We can’t be blamed for reacting this way. Making a book available to a huge and varied public is a scary business, and we are never sure how it’s going to go. So far, our work may have been well-received, and we’ve been thinking “All right so far…no sign of sharks or herds of rampaging wildebeest…I might survive…” Then it happens–someone doesn’t like your stuff and says so. You might feel as though the wind has been knocked out of you, but trust me, it’s for the best.
If the reviewer puts forth his/her opinion in a generally constructive way, this is actually a good thing. Don’t expect too much, as people who don’t like something often just want to rant about it, but it can and will actually benefit you. I know, I know, reviews are for readers, and this is exactly why you shouldn’t fret over a bad one. We should recognize the positive in the negative–a few things you might not have thought about. Let’s examine how a negative review is actually a good thing for the writer.
1. Everyone of any reputation gets them.
That’s right, my friends–even Shakespeare gets one-star reviews. Having that one-star may be considered a rite of passage–you’re not a “real boy” until you get one.
2. Having a wide range of reviews lends credibility.
With all the pay-for-play services and underhanded ballot-box-stuffing tactics going on, readers have become suspicious of any book that has too many five-stars, especially when they appear in quick succession. NO book is universally adored by everyone, and it won’t hurt you at all to have representatives in all five categories. As long as your average rating stays up there, you’re golden.
3. Reviews are meant to help readers find the books they’ll enjoy. If the bad review is constructive, it will help some readers avoid the book.
Avoid the book you say? Surely that couldn’t be an advantage. Well, it depends on why you got into writing in the first place. My primary goal is to write books that readers will like, not to foist as many copies as possible on people who will not enjoy them. In a less altruistic vein, think of it this way–the one negative will prevent ten others. I have been known to discourage people from purchasing Elfhunter if, for example, they are looking for another “Game of Thrones.” It’s in our best interests to attract readers who will have a good reading experience, and help those who are obviously looking for something else to, well, look somewhere else.
Mind you, a well-constructed positive review can do the same thing. Example: “I loved the occasional intrusion of the classical narrative, as though I were hearing a story told around a campfire.” Though this reader enjoyed that aspect, others might immediately click on to the next book.
OK, so how do we get over the feeling of dread when we encounter a real stinker? Not all negative reviews are constructive, and some are downright trollish (I remember being trolled by another author several years ago). I have a few coping mechanisms. I prefer to not read reviews anymore; I’ve read enough to know and understand what people like and don’t like about my work. If you can’t stay away, try this: read the review in the voice of the “Monty Python Housewife.” Seriously–you’ll burst out laughing. Try it with this “faux” example: “War and Peace was absolutely the worst book ever written.

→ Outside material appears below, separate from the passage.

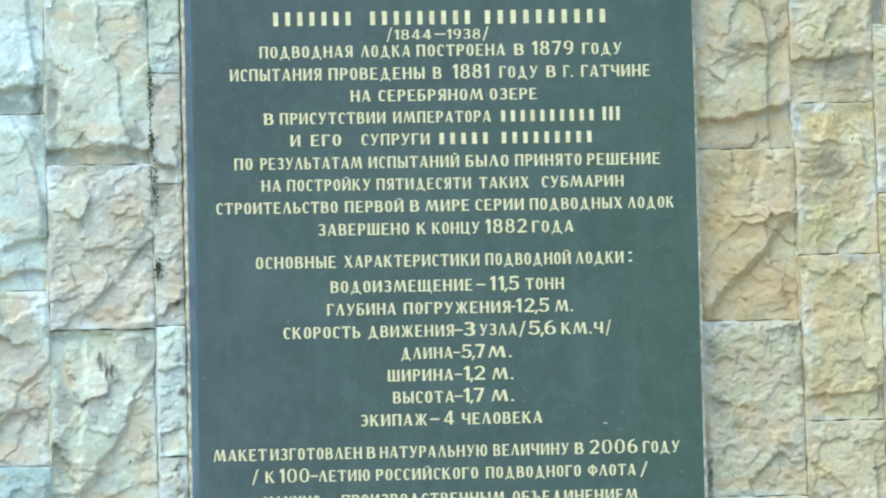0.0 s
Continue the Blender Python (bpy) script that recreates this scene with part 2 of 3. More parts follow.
M = {
    "pale": stone_material("pale_limestone", (0.605, 0.665, 0.635), (0.56, 0.57, 0.485), (0.41, 0.48, 0.48), 0.3),
    "cream": stone_material("cream_limestone", (0.63, 0.625, 0.575), (0.55, 0.49, 0.40), (0.43, 0.44, 0.42), 0.3),
    "ivory": stone_material("ivory_limestone", (0.645, 0.668, 0.60), (0.59, 0.555, 0.44), (0.41, 0.44, 0.41), 0.3),
    "beige": stone_material("beige_limestone", (0.61, 0.54, 0.40), (0.51, 0.41, 0.26), (0.42, 0.39, 0.32), 0.3),
    "ochre": stone_material("ochre_limestone", (0.60, 0.505, 0.36), (0.53, 0.395, 0.225), (0.42, 0.37, 0.28), 0.15),
    "buff": stone_material("buff_limestone", (0.56, 0.50, 0.38), (0.47, 0.39, 0.26), (0.39, 0.38, 0.32), 0.3),
    "yellow": stone_material("yellow_limestone", (0.61, 0.52, 0.35), (0.51, 0.40, 0.22), (0.41, 0.36, 0.26), 0.3),
    "grey": stone_material("grey_limestone", (0.46, 0.545, 0.535), (0.46, 0.485, 0.42), (0.30, 0.38, 0.41), 0.45),
    "stained": stone_material("stained_limestone", (0.60, 0.51, 0.37), (0.50, 0.39, 0.25), (0.38, 0.36, 0.31), 0.3),
    "crusted": stone_material("crusted_limestone", (0.56, 0.48, 0.36), (0.46, 0.36, 0.23), (0.34, 0.33, 0.30), 0.4),
}


def plain(name, c0, c1, scale, rough=0.8, metal=0.0, bump_scale=0.0, dist=0.002, lo=0.35, hi=0.65):
    m, nt, b = material(name, rough, metal)
    v = coords(nt)
    nt.links.new(ramp(nt, noise_tex(nt, v, scale, 5, 0.6), lo, hi, c0, c1), b.inputs["Base Color"])
    if bump_scale:
        bump(nt, b, noise_tex(nt, v, bump_scale, 5), 0.5, dist)
    return m


M["mortar"] = plain("mortar", (0.30, 0.28, 0.24), (0.54, 0.51, 0.45), 40, 0.95, 0, 200, 0.003)
M["pale_strip"] = plain("pale_mortar_and_lit_edge", (0.33, 0.285, 0.20), (0.68, 0.63, 0.50), 90, 0.95, 0, 300, 0.002)
# reflected sky put into the colour of the plate's left side
M["sky_side"] = plain("painted_sky_reflection", (0.060, 0.098, 0.155), (0.085, 0.135, 0.205), 50, 0.35)
M["moss"] = plain("moss", (0.04, 0.048, 0.024), (0.16, 0.16, 0.09), 300, 0.9)
M["gravel"] = plain("sandy_gravel", (0.31, 0.25, 0.17), (0.50, 0.42, 0.30), 30, 0.95, 0, 60, 0.02)
M["letter"] = plain("pale_gold_paint", (0.55, 0.475, 0.275), (0.72, 0.63, 0.405), 60, 0.6)
M["chrome"] = plain("polished_steel", (0.78, 0.78, 0.78), (0.90, 0.89, 0.88), 90, 0.21, 1.0)


def plaque_material():
    m, nt, b = material("dark_green_plate", 0.32)
    v = coords(nt)
    c = mix(nt, ramp(nt, noise_tex(nt, v, 9, 7, 0.68, 0.8), 0.34, 0.70), (0.039, 0.056, 0.052), (0.062, 0.078, 0.077))
    c = mix(nt, ramp(nt, noise_tex(nt, coords(nt, 0, (1, 1, 0.12)), 34, 5, 0.65), 0.52, 0.75, (0, 0, 0), (0.32,) * 3), c, (0.085, 0.115, 0.115))
    c = mix(nt, ramp(nt, noise_tex(nt, v, 45, 6, 0.75, 0.5), 0.48, 0.74, (0, 0, 0), (0.5,) * 3), c, (0.078, 0.106, 0.102))
    c = mix(nt, ramp(nt, noise_tex(nt, v, 240, 3, 0.6), 0.64, 0.84), c, (0.13, 0.17, 0.16))
    sep = nt.nodes.new("ShaderNodeSeparateXYZ")               # reflections painted into the plate: bluer and lighter to one side, greener to the other
    nt.links.new(v, sep.inputs[0])
    reflection_tint = nt.nodes.new("ShaderNodeMath")
    reflection_tint.operation, reflection_tint.inputs[1].default_value = "MULTIPLY_ADD", 0.9
    nt.links.new(sep.outputs[0], reflection_tint.inputs[0])
    nt.links.new(noise_tex(nt, v, 3.5, 3, 0.5), reflection_tint.inputs[2])
    c = mix(nt, 1.0, c, ramp(nt, reflection_tint.outputs[0], 0.2, 0.8, (1.10, 1.08, 1.17), (0.90, 1.07, 0.90)), "MULTIPLY")
    nt.links.new(c, b.inputs["Base Color"])
    r = ramp(nt, noise_tex(nt, v, 30, 5, 0.65), 0.3, 0.7, (0.28,) * 3, (0.46,) * 3)
    nt.links.new(r, b.inputs["Roughness"])
    bump(nt, b, noise_tex(nt, v, 90, 4), 0.12, 0.001)
    return m


M["plate"] = plaque_material()


# ---- mesh helpers ----
def part(name, bm, mat, parent=None, label=""):
    me = bpy.data.meshes.new(name)
    bm.to_mesh(me)
    bm.free()
    me.materials.append(mat)
    ob = new(name, me)
    ob.parent = parent
    return tagged(ob, label)


def box(bm, x0, x1, y0, y1, z0, z1):
    vs = [bm.verts.new((x, y, z)) for x in (x0, x1) for y in (y0, y1) for z in (z0, z1)]
    for f in ((0, 1, 3, 2), (4, 6, 7, 5), (0, 4, 5, 1), (2, 3, 7, 6), (0, 2, 6, 4), (1, 5, 7, 3)):
        bm.faces.new([vs[i] for i in f])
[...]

It was obvious that the “author” didn’t speak English, had no idea how to write, and should be relegated to wallowing in a festering pool of pus. And talk about depressing! I paid all of 99 cents for this stinker, and I couldn’t get past the first chapter. What a complete waste of money! This author should be brought back from the dead so I can properly tar and feather him.”
Now, didn’t that help a little? If that fails, there’s always the quart of “Moose Tracks” in the freezer.
If we learn to embrace the negatives, we’ll avoid doing silly things like castigating reviewers, reacting badly to them on public forums, melting down online…I know, many words for the same thing. Let’s choose to think of them as affirmation–you’re not a “real boy” until you get one.